WHAT IS BEING ASKED:
Copy each line holding the string "Continue".

Entries with animation source code
++++++++++++++++++++

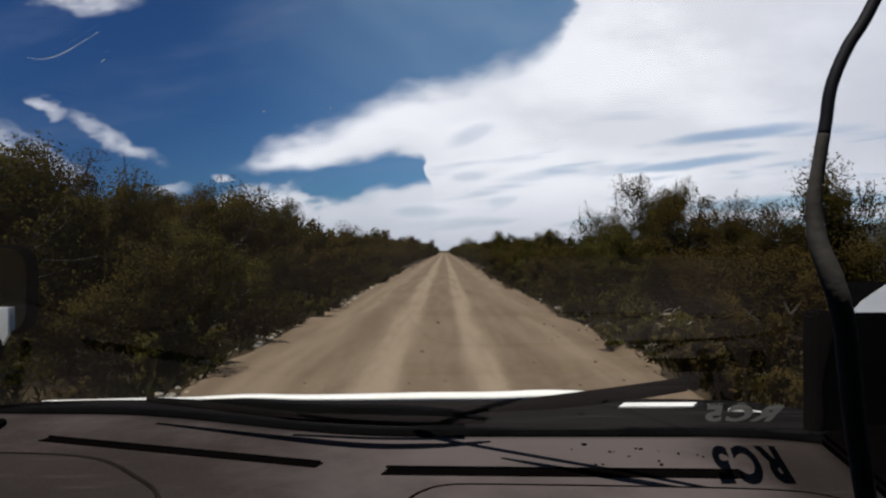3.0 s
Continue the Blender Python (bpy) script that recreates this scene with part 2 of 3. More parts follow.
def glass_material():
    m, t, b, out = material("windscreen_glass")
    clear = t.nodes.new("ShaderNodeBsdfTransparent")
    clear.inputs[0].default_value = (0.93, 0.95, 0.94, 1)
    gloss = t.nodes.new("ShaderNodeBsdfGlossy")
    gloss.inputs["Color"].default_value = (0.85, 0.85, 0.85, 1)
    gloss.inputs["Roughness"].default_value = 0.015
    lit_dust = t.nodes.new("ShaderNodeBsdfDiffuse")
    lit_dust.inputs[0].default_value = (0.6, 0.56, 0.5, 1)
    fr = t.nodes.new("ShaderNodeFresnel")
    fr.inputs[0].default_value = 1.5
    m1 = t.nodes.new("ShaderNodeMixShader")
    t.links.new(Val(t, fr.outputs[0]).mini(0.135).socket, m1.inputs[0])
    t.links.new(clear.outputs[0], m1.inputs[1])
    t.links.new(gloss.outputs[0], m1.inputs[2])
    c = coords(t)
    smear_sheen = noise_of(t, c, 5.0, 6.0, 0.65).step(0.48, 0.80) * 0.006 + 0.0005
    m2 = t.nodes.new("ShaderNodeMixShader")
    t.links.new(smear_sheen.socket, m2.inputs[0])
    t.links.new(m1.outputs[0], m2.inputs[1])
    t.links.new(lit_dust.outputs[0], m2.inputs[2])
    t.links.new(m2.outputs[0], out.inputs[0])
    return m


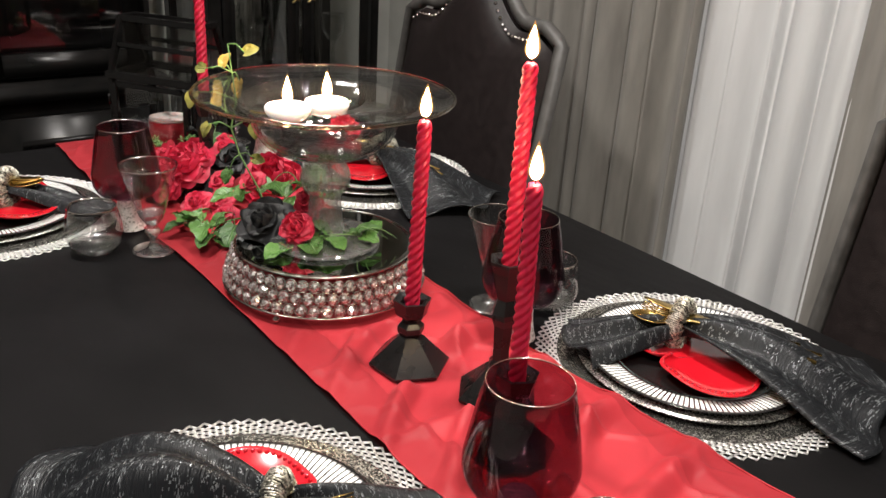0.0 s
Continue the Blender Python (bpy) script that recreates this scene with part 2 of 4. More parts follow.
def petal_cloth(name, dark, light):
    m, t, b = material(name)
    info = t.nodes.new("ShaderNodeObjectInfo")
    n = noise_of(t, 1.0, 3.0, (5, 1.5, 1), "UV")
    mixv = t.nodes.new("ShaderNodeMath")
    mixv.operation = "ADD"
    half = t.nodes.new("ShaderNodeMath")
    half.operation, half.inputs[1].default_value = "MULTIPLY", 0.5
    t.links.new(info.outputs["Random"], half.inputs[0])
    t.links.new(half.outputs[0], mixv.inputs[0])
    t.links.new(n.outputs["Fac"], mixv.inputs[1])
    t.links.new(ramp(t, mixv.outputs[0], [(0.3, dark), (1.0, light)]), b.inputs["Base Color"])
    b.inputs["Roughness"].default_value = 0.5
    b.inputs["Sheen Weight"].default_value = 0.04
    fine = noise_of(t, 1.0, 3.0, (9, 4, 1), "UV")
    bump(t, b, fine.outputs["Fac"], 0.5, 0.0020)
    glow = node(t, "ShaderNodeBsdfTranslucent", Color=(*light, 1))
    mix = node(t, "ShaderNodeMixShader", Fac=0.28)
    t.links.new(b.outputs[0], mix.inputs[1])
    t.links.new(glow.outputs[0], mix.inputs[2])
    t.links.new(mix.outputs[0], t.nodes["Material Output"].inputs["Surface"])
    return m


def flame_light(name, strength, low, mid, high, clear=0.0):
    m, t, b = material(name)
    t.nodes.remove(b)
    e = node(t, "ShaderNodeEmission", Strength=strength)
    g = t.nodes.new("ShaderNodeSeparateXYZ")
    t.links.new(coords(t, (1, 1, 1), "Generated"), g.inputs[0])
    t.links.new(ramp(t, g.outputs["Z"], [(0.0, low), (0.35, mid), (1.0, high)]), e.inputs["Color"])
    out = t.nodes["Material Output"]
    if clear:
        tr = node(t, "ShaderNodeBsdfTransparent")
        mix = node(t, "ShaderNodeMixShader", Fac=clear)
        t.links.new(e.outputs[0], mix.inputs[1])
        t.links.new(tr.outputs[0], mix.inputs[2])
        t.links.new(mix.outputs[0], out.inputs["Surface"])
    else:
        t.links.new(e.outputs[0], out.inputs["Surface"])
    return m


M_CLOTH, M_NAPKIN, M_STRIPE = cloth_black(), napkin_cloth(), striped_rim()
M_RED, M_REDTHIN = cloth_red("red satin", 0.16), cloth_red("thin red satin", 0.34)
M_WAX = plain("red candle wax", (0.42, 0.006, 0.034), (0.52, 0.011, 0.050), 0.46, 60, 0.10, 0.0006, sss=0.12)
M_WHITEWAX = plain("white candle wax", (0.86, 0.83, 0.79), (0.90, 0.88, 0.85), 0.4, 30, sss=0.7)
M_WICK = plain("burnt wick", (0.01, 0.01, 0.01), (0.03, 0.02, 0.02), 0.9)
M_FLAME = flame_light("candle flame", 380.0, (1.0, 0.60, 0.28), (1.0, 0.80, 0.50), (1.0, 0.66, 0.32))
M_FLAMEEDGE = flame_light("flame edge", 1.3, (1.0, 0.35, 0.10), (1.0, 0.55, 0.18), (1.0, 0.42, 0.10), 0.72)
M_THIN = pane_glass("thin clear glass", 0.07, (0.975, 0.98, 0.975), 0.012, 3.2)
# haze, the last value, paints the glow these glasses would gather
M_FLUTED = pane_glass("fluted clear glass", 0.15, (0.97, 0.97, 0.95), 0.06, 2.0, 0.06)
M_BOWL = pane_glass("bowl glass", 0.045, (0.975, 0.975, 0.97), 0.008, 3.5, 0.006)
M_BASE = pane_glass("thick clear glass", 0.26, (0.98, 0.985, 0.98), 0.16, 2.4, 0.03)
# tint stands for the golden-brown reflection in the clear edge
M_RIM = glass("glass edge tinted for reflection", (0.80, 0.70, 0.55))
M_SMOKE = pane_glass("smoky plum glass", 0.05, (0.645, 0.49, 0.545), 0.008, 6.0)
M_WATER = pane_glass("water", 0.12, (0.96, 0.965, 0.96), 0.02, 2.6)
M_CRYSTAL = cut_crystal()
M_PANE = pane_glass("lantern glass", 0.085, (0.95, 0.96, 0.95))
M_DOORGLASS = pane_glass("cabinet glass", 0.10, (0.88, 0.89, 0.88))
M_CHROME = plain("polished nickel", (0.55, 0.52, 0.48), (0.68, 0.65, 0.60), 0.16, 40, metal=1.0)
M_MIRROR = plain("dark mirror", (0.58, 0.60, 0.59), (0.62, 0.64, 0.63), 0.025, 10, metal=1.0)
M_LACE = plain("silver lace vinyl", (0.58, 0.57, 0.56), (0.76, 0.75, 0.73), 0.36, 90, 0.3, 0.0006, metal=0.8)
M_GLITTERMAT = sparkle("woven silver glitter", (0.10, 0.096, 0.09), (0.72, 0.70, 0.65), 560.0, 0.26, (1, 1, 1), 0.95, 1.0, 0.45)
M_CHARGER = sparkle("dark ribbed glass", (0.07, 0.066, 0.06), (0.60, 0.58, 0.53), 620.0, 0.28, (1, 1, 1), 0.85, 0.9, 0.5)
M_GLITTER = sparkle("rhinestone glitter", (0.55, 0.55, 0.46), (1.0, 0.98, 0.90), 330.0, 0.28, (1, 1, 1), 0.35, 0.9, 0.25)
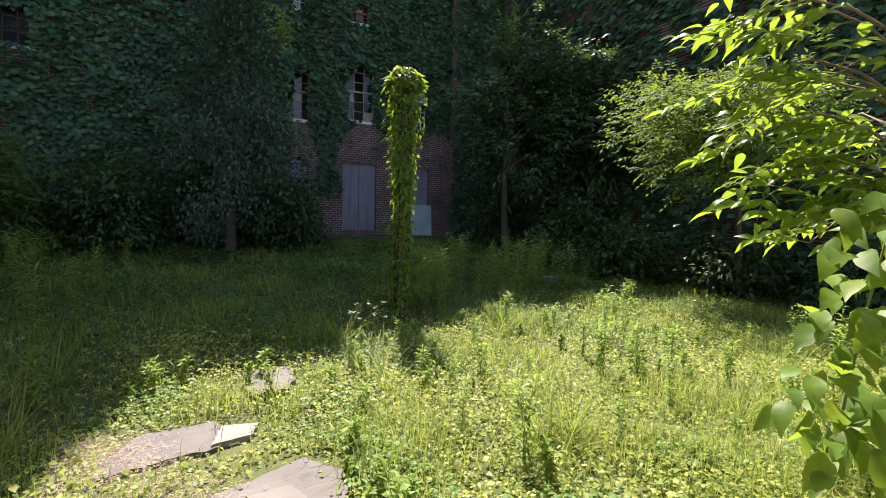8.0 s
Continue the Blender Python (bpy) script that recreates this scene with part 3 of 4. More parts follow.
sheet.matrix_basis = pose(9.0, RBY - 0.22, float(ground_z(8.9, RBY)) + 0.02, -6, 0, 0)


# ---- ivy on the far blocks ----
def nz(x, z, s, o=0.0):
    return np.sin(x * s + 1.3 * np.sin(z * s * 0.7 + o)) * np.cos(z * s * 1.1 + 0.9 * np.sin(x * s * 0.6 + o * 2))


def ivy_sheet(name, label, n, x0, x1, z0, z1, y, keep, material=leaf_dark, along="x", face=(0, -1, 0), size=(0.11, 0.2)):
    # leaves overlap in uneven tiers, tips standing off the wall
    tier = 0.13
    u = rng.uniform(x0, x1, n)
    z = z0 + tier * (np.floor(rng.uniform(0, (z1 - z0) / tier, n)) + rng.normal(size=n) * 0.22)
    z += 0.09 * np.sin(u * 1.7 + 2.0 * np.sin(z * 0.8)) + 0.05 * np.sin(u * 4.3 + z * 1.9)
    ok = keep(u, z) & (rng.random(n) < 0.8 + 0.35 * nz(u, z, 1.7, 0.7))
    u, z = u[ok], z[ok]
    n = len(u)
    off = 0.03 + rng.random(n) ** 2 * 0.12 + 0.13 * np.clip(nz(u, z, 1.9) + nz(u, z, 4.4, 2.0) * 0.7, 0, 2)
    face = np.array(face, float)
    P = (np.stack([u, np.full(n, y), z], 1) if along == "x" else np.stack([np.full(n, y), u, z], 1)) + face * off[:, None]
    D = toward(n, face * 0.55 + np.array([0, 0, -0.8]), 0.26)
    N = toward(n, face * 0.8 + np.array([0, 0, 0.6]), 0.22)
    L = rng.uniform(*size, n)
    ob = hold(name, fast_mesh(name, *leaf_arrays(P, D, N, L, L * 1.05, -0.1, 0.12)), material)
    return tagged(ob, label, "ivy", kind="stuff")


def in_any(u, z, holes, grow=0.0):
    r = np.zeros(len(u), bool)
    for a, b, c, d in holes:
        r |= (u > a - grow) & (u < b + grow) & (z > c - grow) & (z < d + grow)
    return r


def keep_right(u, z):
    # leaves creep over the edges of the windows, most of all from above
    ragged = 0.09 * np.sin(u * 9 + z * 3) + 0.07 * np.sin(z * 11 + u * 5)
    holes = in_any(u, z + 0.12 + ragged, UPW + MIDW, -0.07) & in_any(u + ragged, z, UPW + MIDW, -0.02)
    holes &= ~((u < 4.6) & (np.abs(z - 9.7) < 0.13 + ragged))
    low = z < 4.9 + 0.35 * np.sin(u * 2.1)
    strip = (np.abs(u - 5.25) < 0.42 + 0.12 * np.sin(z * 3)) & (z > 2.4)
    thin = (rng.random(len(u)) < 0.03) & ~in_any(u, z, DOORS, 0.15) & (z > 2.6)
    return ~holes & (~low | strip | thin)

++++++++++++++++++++

EXERCISE ANSWER:
Continue the Blender Python (bpy) script that recreates this scene with part 2 of 3. More parts follow.
Continue the Blender Python (bpy) script that recreates this scene with part 2 of 4. More parts follow.
Continue the Blender Python (bpy) script that recreates this scene with part 3 of 4. More parts follow.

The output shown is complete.